I have had to uproot my life several times over the last four years and in that time, I have made sure to be careful with the hard drives and backups I use so that no data is lost or corrupted.

Unfortunately we can't always control circumstances and that has happened to me. My uncle and his friend graciously took all my stuff to storage for me; I don't drive. The issue is they are older (80+) and do not understand that spinning disks are fragile, and tossed them into a plastic tub.

Got to where I am currently and two drives, a 6 TB and 12 TB drives that were working well before they threw them in the container are dead. I expected the 12 TB to die as it was making clicking sounds but the 6TB one is brutal.

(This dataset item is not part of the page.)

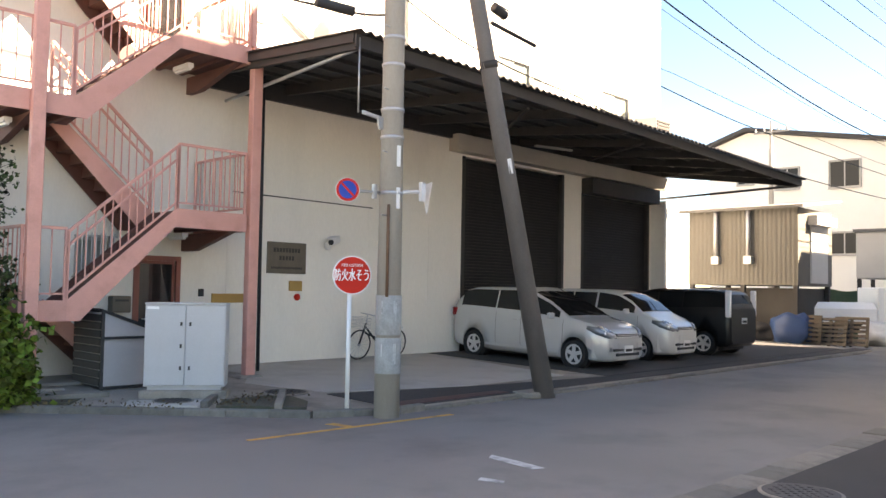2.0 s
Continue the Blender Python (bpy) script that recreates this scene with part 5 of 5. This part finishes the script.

This means I've lost multiple terabytes of data. I run servers, or I did, and now that I am in a motel room, I have no access to that stuff as most of the books and media I had were stored on local servers through Proxmox. I was paying for Backblaze but stopped after money got really tight.

I would be distraught- old photos and documents are on that 12 TB drive however I have a NAS that has a backup service on it, and when that 12TB drive was dying I made sure to copy the majority of that drive to my NAS.

At first I felt sick about it, but it just reminded me that:

a. local copies of things, whether on your own network/homelab are only as good as the internet you have and the place you are living. If you can't have a homelab for a while, it is best to use something like Pikapods for critical services. This way your data is always available.

b. life comes at you fast so that $9/mo for Backblaze is a must. I can't go without it again lest I lose everything without recourse.

Do you have any nightmarish scenarios you've had to deal with, overcome, or recover from?